News Corp executive chairman Rupert Murdoch has defended the use of a "poison pill" to stave off a hostile acquisition, insisting the use of the mechanism was quite common in the United States.

News Corp executive chairman Rupert Murdoch has defended the use of a "poison pill" to stave off a hostile acquisition, insisting the use of the mechanism was quite common in the United States.

The comments were made to analysts as part of the Australian leg of an investor roadshow over the looming split of the global media company's newspaper and publishing business from its entertainment assets this month.

In preparing for the split, News Corp has added a provision to allow shareholders to ward off a hostile takeover. Each share of the new publishing company will include a right to purchase $US180 ($186) worth of stock for $US90, triggered when any investor acquires 15 per cent or more of the voting shares.

"I know it's uncommon in this country, but it's very common in America in these situations," Mr Murdoch said of the defensive instrument dubbed a poison pill.

The new publishing company, which will retain the News Corp name, kicks off on June 28 with properties such as The Wall Street Journal, The Times, Australian pay TV and newspapers, The Daily Telegraph and the Herald Sun.

News' fast-growing TV and film assets will called 21st Century Fox.

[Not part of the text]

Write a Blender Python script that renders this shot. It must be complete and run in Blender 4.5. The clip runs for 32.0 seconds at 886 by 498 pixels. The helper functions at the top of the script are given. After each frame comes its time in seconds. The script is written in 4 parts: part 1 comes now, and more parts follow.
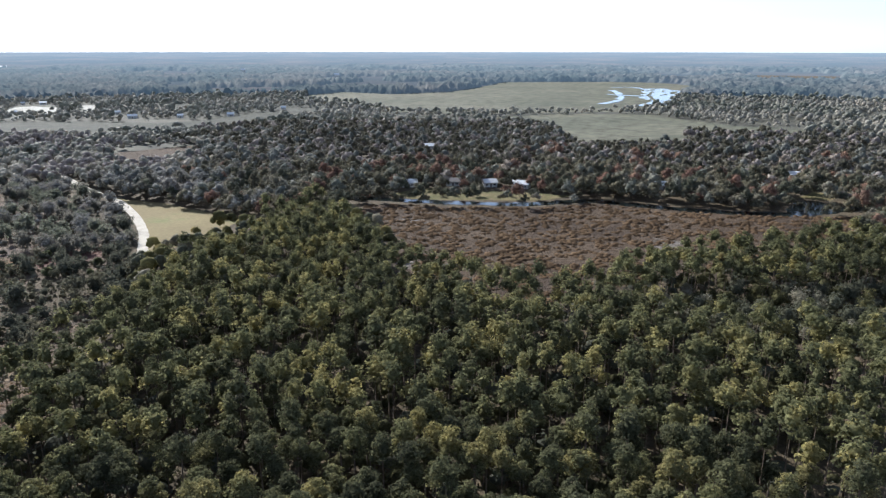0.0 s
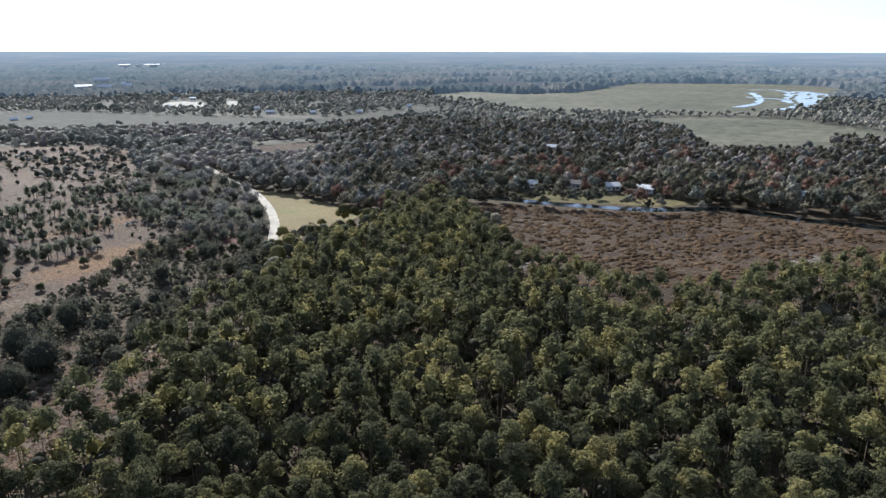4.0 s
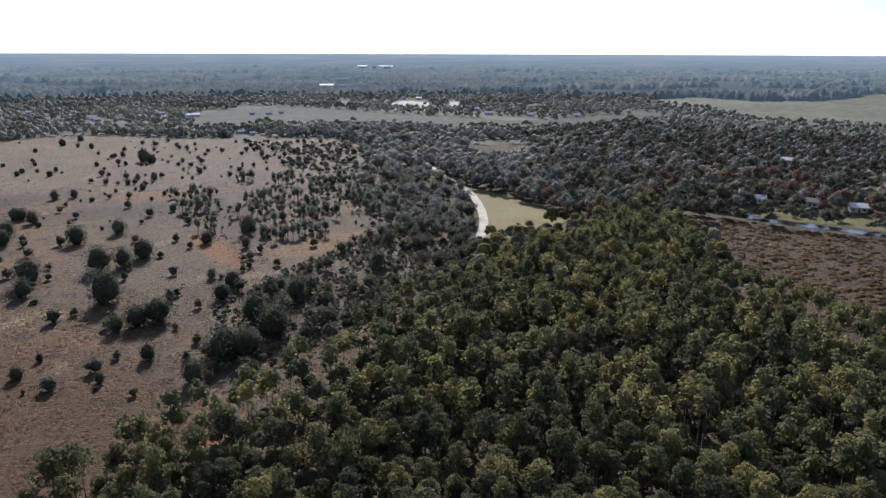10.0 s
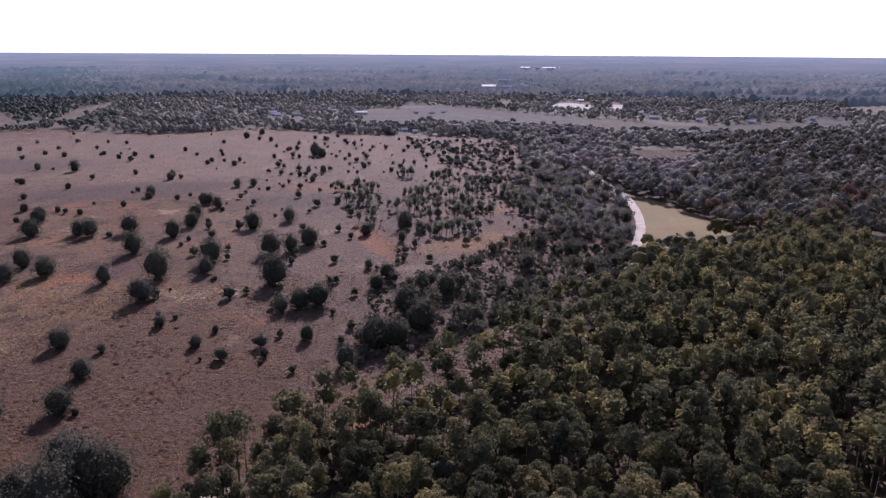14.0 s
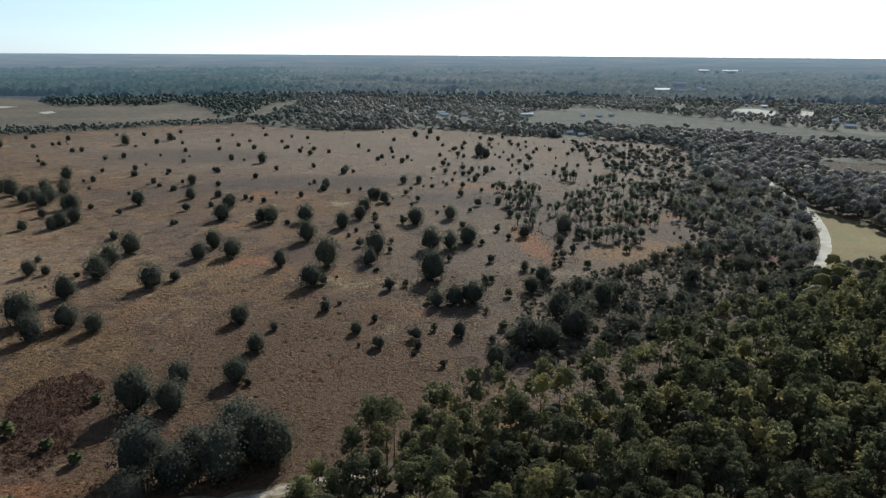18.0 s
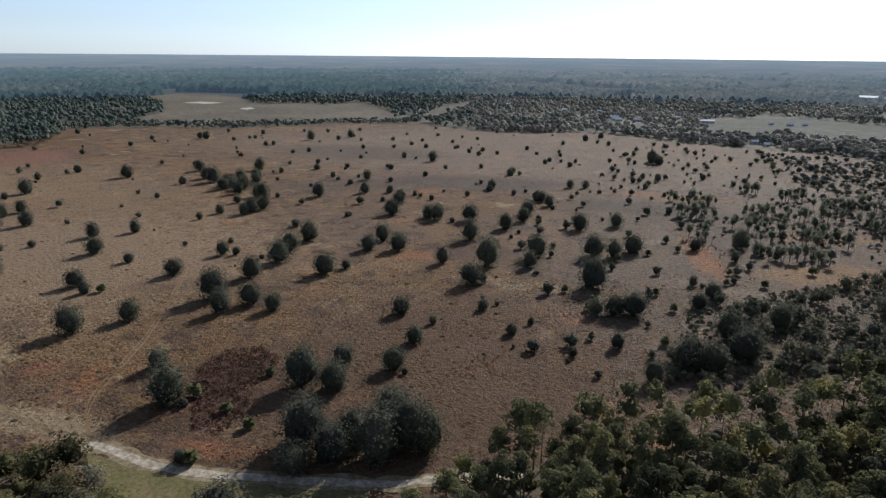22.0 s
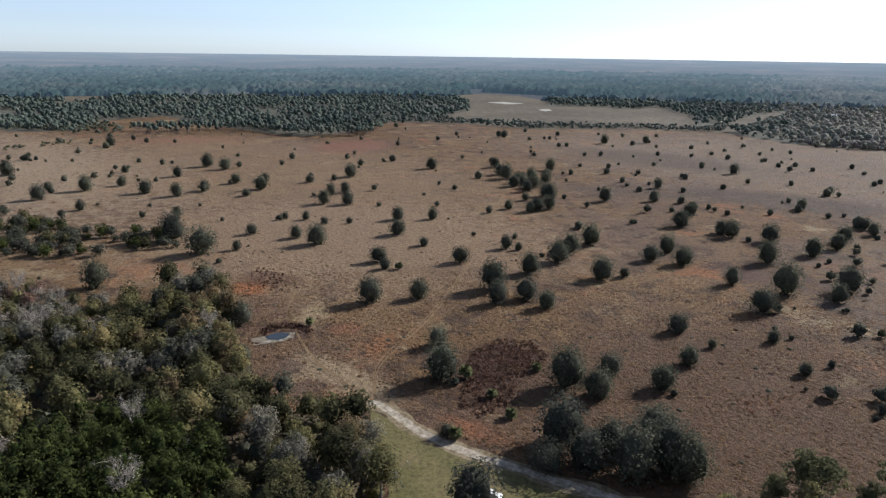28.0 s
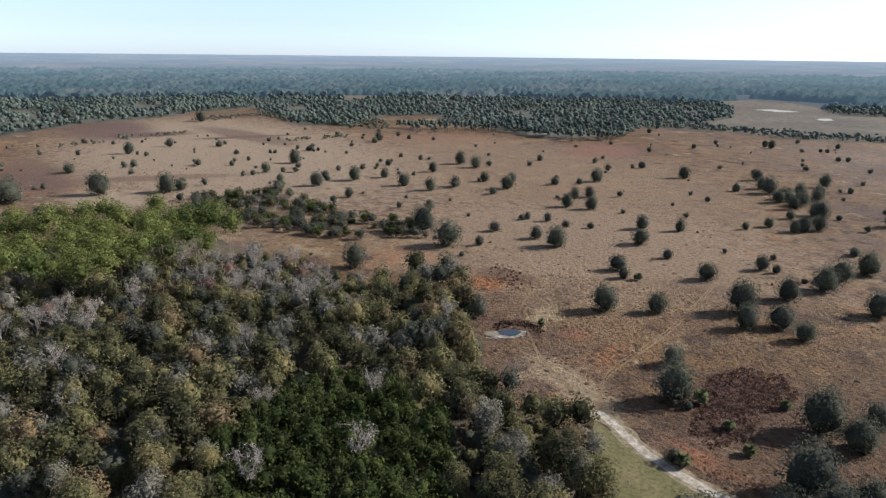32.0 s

Mr Murdoch will be chairman and chief executive of 21st Century Fox and executive chairman of the new News Corp. His children, James and Lachlan, will be on both boards.

Wednesday's briefing follows a similar investor day held in New York last week. News says it's splitting the publishing company from its TV and movie business to take advantage of the shift away from print to digital content.

While not committing to a dividend for the new publishing company, Mr Murdoch said there were likely to be "significant movements" in the dividend as the cash flow of the publishing company grew. But he said Australian investors needed to look at the company as a growth stock rather than a yield play.